» THE TASK
Find each line with the word "part" and copy it.

— Start of SOURCE MATERIAL —

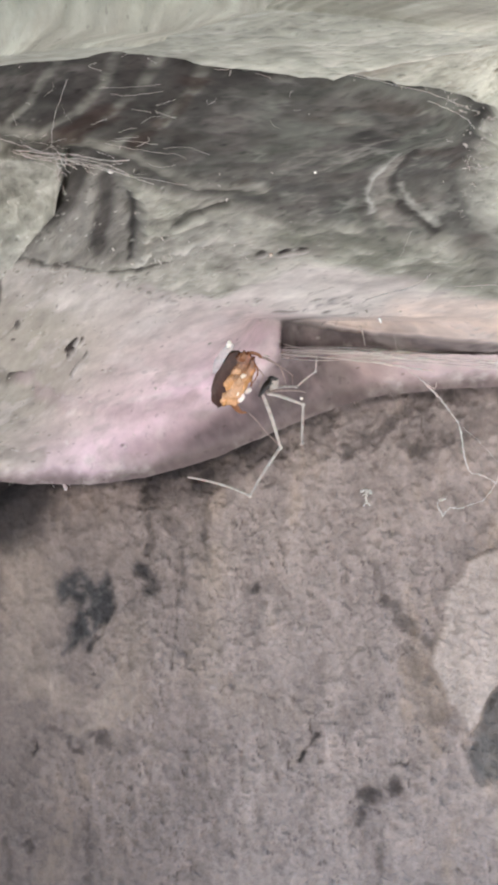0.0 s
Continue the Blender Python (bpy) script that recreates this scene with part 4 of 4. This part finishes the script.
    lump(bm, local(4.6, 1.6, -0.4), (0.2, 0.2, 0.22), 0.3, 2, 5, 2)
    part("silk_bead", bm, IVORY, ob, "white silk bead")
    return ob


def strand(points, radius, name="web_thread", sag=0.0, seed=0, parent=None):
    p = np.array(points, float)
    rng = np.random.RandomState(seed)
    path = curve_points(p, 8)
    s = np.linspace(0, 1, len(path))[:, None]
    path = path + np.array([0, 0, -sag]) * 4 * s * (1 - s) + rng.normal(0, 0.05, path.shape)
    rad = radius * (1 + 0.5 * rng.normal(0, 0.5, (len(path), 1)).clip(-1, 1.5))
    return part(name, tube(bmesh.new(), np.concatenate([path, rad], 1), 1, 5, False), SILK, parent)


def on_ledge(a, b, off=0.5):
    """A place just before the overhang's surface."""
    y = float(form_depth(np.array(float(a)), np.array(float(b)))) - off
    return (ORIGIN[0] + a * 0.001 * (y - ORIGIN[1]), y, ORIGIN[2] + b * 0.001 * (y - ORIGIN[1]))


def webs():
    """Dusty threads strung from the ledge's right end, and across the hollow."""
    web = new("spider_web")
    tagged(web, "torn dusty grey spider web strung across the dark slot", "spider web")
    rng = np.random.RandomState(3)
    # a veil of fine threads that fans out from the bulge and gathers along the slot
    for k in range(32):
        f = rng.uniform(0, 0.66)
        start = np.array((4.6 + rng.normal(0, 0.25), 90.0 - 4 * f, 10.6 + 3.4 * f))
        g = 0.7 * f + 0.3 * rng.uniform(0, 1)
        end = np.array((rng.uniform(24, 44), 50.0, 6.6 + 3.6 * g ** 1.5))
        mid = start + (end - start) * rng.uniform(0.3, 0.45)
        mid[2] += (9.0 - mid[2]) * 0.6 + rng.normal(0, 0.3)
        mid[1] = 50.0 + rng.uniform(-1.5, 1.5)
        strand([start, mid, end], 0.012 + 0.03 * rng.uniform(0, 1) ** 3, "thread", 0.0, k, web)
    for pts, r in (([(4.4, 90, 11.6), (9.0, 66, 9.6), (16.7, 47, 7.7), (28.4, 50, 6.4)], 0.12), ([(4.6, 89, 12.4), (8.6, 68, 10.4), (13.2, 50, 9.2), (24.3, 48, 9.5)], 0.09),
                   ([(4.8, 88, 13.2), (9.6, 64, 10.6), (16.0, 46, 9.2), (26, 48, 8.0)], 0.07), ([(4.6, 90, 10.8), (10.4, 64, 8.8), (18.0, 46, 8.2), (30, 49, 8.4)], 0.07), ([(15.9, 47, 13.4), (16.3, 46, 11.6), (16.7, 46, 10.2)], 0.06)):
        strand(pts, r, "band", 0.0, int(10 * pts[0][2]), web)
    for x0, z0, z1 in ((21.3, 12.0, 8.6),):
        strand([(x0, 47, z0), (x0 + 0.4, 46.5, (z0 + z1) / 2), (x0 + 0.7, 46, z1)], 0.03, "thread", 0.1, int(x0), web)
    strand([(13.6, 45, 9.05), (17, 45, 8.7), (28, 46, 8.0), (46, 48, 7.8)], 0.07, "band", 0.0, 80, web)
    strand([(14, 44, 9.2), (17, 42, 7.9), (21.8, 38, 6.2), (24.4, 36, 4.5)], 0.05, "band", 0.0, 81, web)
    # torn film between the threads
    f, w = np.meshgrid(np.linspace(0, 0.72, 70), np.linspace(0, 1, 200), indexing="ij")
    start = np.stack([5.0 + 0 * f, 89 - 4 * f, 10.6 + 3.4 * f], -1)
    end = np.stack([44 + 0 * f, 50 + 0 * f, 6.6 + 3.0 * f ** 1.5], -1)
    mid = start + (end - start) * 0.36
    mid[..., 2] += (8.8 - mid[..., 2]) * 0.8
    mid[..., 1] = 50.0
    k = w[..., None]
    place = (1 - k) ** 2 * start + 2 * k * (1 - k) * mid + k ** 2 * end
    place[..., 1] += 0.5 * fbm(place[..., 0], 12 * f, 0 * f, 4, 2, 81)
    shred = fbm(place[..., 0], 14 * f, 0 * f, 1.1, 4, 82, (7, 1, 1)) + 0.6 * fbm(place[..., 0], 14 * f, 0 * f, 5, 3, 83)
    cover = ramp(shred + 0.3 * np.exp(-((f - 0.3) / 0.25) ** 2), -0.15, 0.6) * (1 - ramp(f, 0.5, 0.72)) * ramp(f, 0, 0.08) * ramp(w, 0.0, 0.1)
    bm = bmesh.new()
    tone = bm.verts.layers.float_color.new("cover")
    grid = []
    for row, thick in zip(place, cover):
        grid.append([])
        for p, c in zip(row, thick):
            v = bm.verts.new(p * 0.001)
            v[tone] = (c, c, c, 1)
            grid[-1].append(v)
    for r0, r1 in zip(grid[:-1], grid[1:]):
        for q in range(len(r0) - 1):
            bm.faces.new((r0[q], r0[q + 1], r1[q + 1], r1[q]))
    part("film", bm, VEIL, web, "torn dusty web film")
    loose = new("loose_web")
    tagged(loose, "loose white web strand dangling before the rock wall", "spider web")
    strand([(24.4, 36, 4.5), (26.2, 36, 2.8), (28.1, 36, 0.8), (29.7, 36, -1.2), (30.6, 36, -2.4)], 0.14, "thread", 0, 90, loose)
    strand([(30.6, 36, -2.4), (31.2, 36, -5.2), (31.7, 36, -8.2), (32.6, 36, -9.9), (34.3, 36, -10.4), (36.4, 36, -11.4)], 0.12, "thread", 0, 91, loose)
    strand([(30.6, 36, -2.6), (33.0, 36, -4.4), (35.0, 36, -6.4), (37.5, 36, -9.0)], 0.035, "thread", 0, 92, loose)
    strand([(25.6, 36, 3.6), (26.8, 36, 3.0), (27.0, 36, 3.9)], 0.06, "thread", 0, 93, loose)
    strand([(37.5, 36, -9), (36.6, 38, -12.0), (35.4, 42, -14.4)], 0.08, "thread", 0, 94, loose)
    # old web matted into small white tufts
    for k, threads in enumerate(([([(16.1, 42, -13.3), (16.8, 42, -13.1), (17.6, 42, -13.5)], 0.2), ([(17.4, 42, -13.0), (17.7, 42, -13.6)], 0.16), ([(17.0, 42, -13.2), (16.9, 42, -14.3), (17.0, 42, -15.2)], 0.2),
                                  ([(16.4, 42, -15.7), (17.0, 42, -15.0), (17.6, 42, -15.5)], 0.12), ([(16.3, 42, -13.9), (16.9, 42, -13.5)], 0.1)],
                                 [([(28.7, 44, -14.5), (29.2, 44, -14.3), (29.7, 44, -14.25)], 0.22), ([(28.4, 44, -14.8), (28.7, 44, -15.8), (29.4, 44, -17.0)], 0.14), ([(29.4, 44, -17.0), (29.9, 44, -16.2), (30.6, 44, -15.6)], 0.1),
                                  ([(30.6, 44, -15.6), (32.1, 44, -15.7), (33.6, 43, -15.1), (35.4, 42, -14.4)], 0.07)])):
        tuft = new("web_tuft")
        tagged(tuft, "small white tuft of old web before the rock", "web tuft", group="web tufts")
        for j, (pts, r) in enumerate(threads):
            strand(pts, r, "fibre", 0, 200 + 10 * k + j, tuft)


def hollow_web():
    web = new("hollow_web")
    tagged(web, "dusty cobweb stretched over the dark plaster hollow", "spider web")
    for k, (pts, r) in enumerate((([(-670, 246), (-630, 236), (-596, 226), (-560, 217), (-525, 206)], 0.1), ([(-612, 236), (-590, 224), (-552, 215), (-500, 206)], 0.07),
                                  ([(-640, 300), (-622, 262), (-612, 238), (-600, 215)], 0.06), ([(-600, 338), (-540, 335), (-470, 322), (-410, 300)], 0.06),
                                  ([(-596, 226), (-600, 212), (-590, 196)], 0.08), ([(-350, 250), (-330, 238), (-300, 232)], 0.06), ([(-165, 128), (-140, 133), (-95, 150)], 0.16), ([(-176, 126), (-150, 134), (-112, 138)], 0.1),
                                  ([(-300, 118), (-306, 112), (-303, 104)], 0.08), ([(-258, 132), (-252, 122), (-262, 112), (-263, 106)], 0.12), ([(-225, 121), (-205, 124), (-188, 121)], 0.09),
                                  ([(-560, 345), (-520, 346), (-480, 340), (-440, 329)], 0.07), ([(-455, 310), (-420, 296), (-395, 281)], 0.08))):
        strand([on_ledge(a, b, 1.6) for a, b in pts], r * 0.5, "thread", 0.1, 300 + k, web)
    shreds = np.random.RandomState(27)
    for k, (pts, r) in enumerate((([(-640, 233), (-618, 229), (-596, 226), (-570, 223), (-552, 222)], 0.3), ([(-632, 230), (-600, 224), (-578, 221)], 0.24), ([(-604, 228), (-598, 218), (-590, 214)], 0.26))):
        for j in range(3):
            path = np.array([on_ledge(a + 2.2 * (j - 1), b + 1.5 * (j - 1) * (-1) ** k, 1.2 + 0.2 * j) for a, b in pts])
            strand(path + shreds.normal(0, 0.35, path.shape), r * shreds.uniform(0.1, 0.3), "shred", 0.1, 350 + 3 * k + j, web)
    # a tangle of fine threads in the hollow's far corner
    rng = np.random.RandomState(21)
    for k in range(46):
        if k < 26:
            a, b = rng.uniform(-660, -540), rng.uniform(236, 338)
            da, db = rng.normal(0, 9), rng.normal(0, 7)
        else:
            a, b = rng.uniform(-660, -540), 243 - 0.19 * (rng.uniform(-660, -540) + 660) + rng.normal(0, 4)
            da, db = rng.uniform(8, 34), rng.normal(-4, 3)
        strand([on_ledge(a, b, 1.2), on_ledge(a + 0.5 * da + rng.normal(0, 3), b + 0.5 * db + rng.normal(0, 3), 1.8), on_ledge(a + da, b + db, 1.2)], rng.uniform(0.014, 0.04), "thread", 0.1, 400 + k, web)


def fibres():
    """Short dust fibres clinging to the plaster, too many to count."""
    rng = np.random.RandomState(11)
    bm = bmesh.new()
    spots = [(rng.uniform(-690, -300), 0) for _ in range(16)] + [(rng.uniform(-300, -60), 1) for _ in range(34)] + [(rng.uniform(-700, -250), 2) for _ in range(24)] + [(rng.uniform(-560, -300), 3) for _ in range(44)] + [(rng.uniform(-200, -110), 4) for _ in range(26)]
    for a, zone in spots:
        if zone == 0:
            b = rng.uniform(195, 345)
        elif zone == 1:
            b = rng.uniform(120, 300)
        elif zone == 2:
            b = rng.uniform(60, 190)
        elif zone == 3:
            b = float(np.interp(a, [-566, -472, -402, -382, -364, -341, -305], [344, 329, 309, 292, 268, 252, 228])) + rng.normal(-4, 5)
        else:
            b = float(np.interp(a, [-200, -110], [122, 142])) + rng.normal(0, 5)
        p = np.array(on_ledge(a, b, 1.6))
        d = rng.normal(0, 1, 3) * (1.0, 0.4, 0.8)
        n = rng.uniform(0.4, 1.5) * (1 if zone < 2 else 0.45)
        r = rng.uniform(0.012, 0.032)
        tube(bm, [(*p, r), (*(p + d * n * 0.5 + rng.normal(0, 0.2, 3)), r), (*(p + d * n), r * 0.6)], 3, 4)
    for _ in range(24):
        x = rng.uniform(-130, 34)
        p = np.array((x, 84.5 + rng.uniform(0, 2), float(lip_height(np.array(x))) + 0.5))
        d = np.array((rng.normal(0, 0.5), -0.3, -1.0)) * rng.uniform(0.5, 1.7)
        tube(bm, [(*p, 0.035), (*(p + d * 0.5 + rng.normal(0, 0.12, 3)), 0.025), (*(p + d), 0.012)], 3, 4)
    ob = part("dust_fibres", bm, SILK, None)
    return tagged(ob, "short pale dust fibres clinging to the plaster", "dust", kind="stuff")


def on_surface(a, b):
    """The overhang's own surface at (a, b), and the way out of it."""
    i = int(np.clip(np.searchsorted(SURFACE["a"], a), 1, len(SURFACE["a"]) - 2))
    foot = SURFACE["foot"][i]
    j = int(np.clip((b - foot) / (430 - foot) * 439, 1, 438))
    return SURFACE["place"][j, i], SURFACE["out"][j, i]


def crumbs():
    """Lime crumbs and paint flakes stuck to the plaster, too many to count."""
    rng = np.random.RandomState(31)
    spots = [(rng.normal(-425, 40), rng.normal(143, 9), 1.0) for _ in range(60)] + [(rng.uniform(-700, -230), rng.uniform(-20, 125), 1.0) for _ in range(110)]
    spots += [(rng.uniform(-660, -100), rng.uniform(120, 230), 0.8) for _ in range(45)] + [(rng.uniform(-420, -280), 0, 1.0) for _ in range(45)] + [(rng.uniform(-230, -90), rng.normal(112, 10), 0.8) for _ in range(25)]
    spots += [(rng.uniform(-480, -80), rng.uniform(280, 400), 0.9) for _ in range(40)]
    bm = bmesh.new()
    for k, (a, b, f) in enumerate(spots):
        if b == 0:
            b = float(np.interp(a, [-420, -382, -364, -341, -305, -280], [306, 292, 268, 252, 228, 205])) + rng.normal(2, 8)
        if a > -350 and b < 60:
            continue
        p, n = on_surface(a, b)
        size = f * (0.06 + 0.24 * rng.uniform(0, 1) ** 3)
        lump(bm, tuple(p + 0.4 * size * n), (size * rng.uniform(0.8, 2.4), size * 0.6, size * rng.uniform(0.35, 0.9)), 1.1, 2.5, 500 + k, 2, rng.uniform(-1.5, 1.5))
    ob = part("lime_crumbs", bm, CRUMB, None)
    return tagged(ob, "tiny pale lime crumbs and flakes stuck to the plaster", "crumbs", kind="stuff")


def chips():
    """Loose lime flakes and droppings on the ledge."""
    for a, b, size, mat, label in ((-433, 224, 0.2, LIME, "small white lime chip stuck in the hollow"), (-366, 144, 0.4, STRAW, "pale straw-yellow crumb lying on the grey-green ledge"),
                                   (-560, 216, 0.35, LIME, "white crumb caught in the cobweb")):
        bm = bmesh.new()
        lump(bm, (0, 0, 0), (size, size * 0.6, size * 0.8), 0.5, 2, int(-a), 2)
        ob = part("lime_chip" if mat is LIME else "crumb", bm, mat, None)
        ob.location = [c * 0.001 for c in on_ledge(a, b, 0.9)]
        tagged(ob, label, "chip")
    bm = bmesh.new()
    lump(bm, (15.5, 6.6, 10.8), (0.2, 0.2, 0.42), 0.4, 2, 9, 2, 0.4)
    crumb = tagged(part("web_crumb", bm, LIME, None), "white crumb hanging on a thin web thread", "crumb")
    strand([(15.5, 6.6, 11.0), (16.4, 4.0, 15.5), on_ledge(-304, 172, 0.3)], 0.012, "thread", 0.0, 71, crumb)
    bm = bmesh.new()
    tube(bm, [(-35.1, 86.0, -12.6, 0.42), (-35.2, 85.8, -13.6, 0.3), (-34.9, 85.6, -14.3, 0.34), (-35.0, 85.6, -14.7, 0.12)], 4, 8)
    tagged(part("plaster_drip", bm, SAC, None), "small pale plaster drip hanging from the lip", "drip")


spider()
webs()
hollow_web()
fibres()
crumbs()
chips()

— End of SOURCE MATERIAL —

» OUTPUT BELOW
Continue the Blender Python (bpy) script that recreates this scene with part 4 of 4. This part finishes the script.
    part("silk_bead", bm, IVORY, ob, "white silk bead")
    return part(name, tube(bmesh.new(), np.concatenate([path, rad], 1), 1, 5, False), SILK, parent)
    part("film", bm, VEIL, web, "torn dusty web film")
    ob = part("dust_fibres", bm, SILK, None)
    ob = part("lime_crumbs", bm, CRUMB, None)
        ob = part("lime_chip" if mat is LIME else "crumb", bm, mat, None)
    crumb = tagged(part("web_crumb", bm, LIME, None), "white crumb hanging on a thin web thread", "crumb")
    tagged(part("plaster_drip", bm, SAC, None), "small pale plaster drip hanging from the lip", "drip")